The Big Decision

June 9, 2016

     Tomorrow, Team Cambodia goes into our last weekend before we return to the States. Technically, we have three days left before boarding the international flight home, and so technically, I have three days left before I have to make my big decision which is “do I wish to pursue a medical career?” When I applied to come on this trip, I was on the fence as to whether I focus on music or on medicine. Some days, I could vividly imagine the feel of my very own white coat. Then again, on other days, the thought of being a doctor seemed so far away, so burdensome, when I could instead just play my guitar and sing all day. I was faced with a big decision. A pediatrician or a musician? Writing songs or writing prescriptions? Serving music-lovers or serving children? Evoking the cheers of fans or evoking the smiles of families? These are the kinds of questions I ask myself every day, and I continued to ask myself those questions for the three weeks I’ve been here in Cambodia.

     I brought my guitar and a list of songs on this trip, and there were several moments—with and without them—that I was able to share my voice with my new friends. Sometimes, the whole team would listen, and other times, I had the ears of just three (who stayed up with me well past midnight). Still, each of those moments meant the world, and throughout the trip, I thought, “This is definitely what I want to do for the rest of my life.” On the flip side, I also brought my stethoscope and a small journal, and there were many moments that I was able to interact with the team and with the patients in clinic and take note of the incredible wisdom that flowed from both. Those moments meant just as much, and throughout the trip, I thought, “This is definitely what I want to do for the rest of my life.”

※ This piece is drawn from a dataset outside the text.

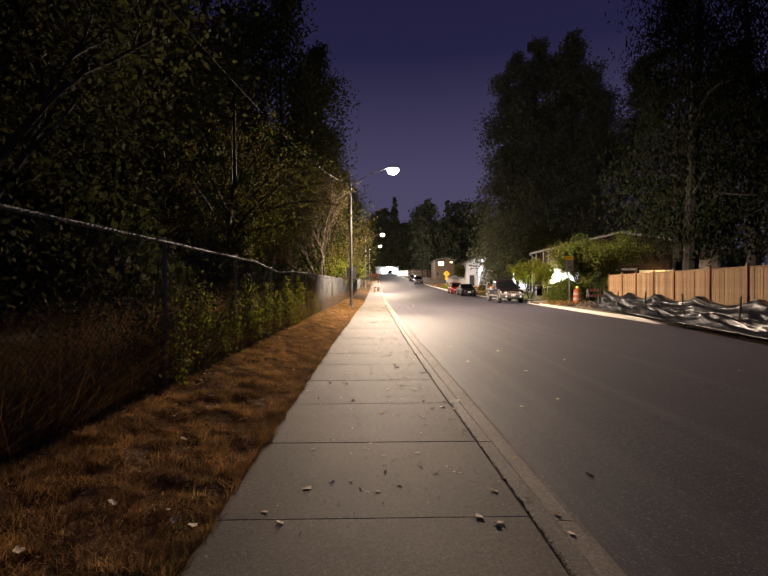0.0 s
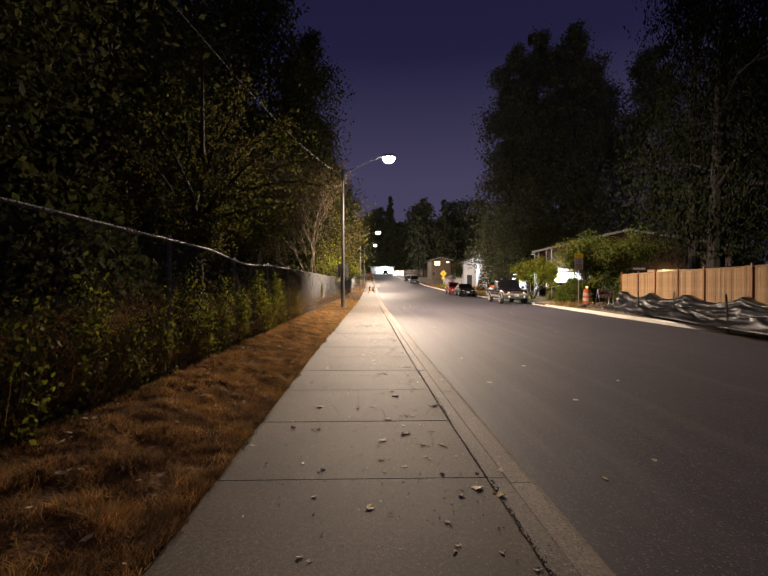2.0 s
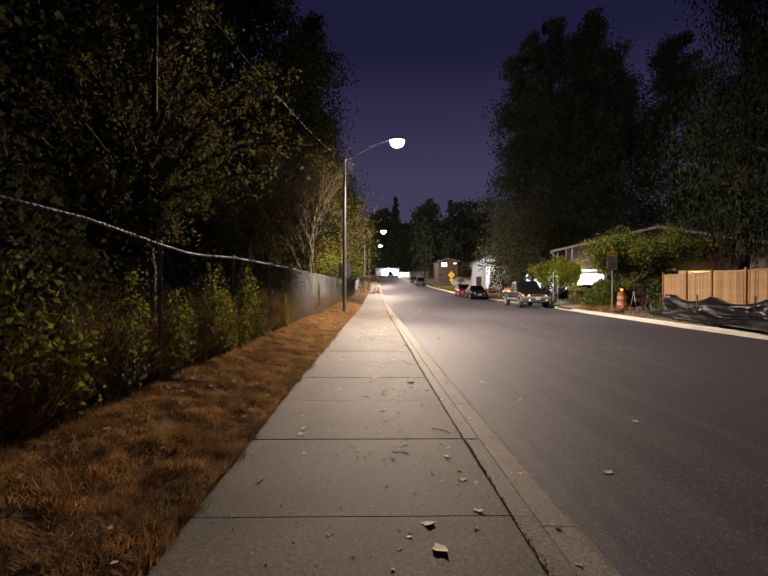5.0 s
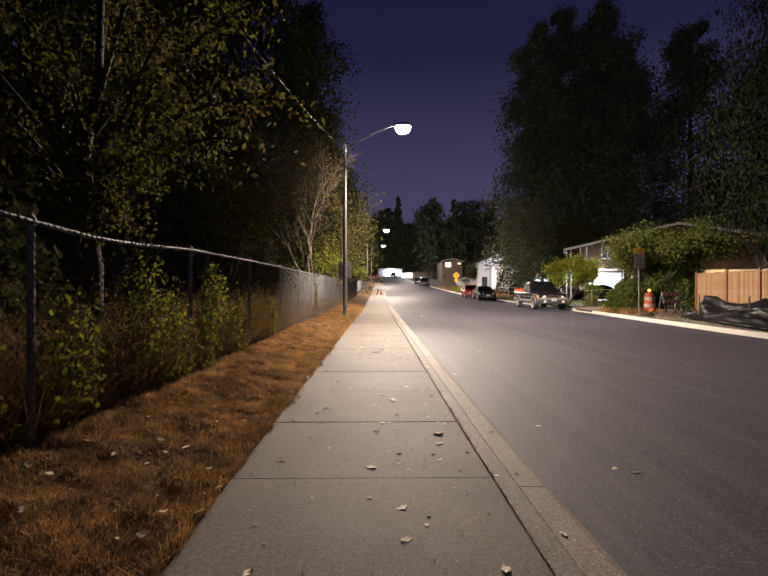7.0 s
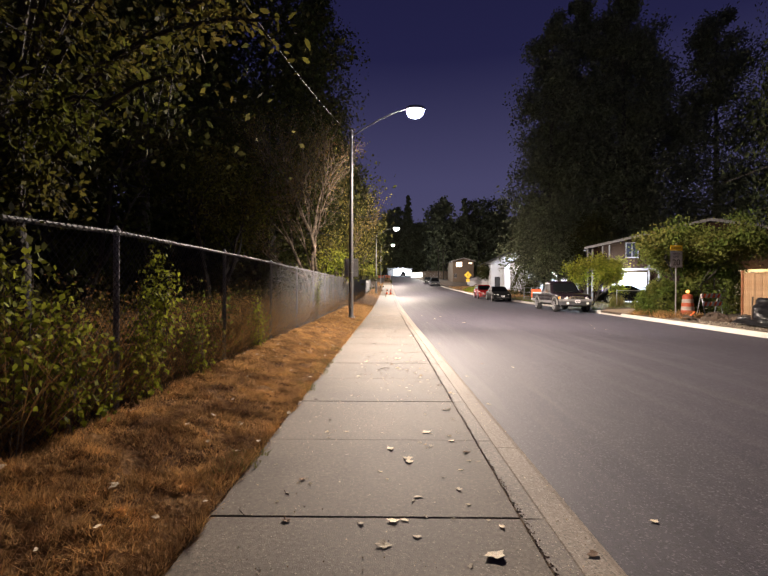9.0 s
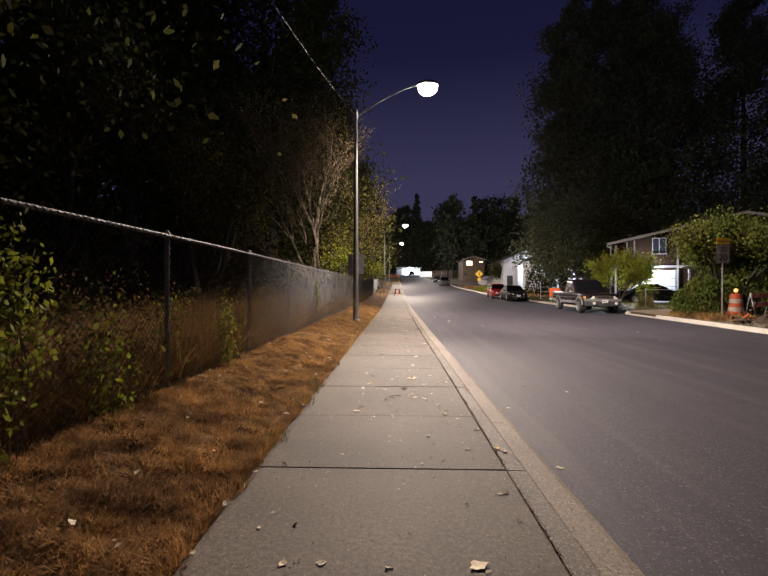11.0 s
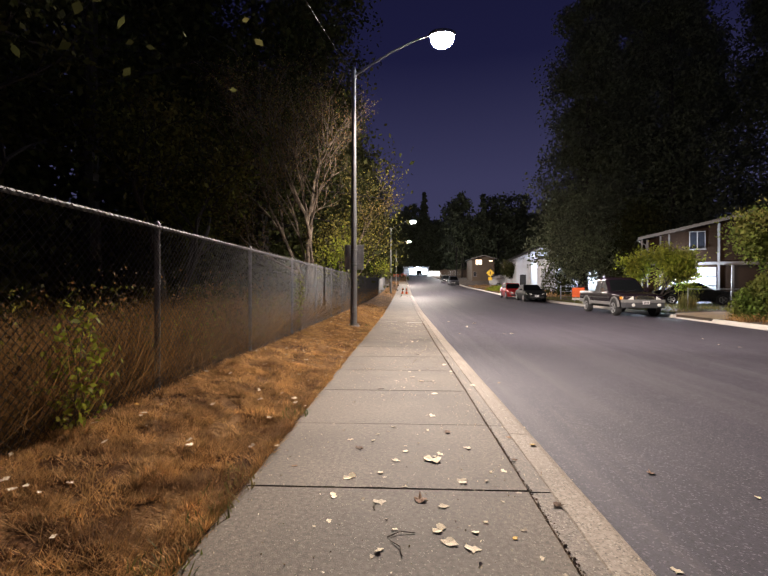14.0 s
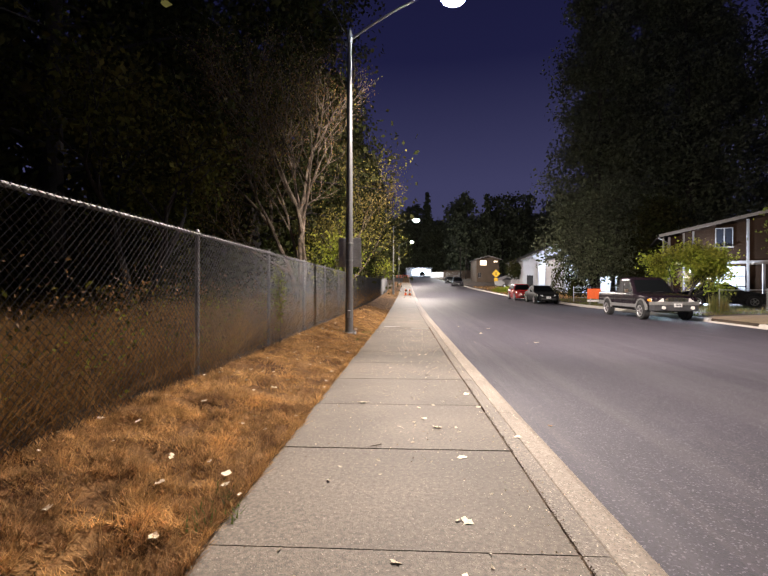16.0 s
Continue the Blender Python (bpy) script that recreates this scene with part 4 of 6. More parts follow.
tilt = -math.degrees(math.atan(0.204))
for i, y in enumerate(wf_posts):
    wpart(Shape().box(-0.07, 0.03, -0.055, 0.055, -0.2, 2.0 + 0.004 * i, 0.008, pose(wf_x(y), y, 0.14, 0, 0, tilt)), "post", CEDARPOST)
for a_, b_ in zip(wf_posts[:-1], wf_posts[1:]):
    m = pose(wf_x(a_), a_, 0.14, 0, 0, tilt)
    ln = (b_ - a_) * 1.0206
    for z in (0.25, 1.1, 1.84):
        wpart(Shape().box(0.012, 0.05, 0.05, ln - 0.05, z, z + 0.09, 0.005, m), "rail", CEDARWOOD)
    wpart(Shape().box(-0.055, 0.055, 0.05, ln - 0.05, 1.88, 1.915, 0.006, m), "top_rail", CEDARWOOD)
    board = Shape().box(-0.012, 0.008, 0.004, 0.143, 0.06, 1.875, 0.003).mesh("board", CEDARWOOD)
    k = int((ln - 0.1) / 0.147)
    for j in range(k):
        ob = new("board", board)
        ob.parent = wood
        ob.matrix_parent_inverse = wood.matrix_basis.inverted()
        ob.matrix_basis = m @ pose(random.uniform(-0.004, 0.004), 0.05 + j * (ln - 0.1) / k, random.uniform(-0.01, 0.01))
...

     Before I go on, I want to say, “Thank you,” to each and every individual whose life crossed path with mine. To the undergraduates, to the volunteers, to the interpreters, (ESPECIALLY) to the medical students, to faculty, and to the patients, thank you for what you imparted into me on this trip. Whether you think you did anything worthwhile for me or not, I can assure you that each of you impacted me and your own way. Every laugh, every word of advice, every compliment, and every critique was much appreciated.

     So, I’ll wrap this up now by referencing Mrs. Bina. She told me a long while back that this trip would get me off the fence. At first, I thought that she meant, “This trip will make you choose one or the other: music or medicine,” but that assumption was wrong. This trip showed me how much I loved both. All this time, I’ve been trying to narrow my “passion” down to just one: music OR medicine. However, the reason why I’ve never been content with my choice is because what I’ve really been looking for this whole time is a balance between the two. I’m aware that medical school will require a lot of my time. A whole lot of my time! And sometimes, my music will have to be put on hold. However, I can say that I have now made my “big decision.”

     I will work hard for the rest of this summer to get into medical school, where I will delve deeply into a community of knowledge. Then, whenever I have free time, you better believe that I will find a community of music, and there, I will submerge myself in my second—but definitely not lesser—passion. Then, I’ll just smile, knowing that this fantastic, life-changing trip, MoM Cambodia 2016, was where it all fell into place.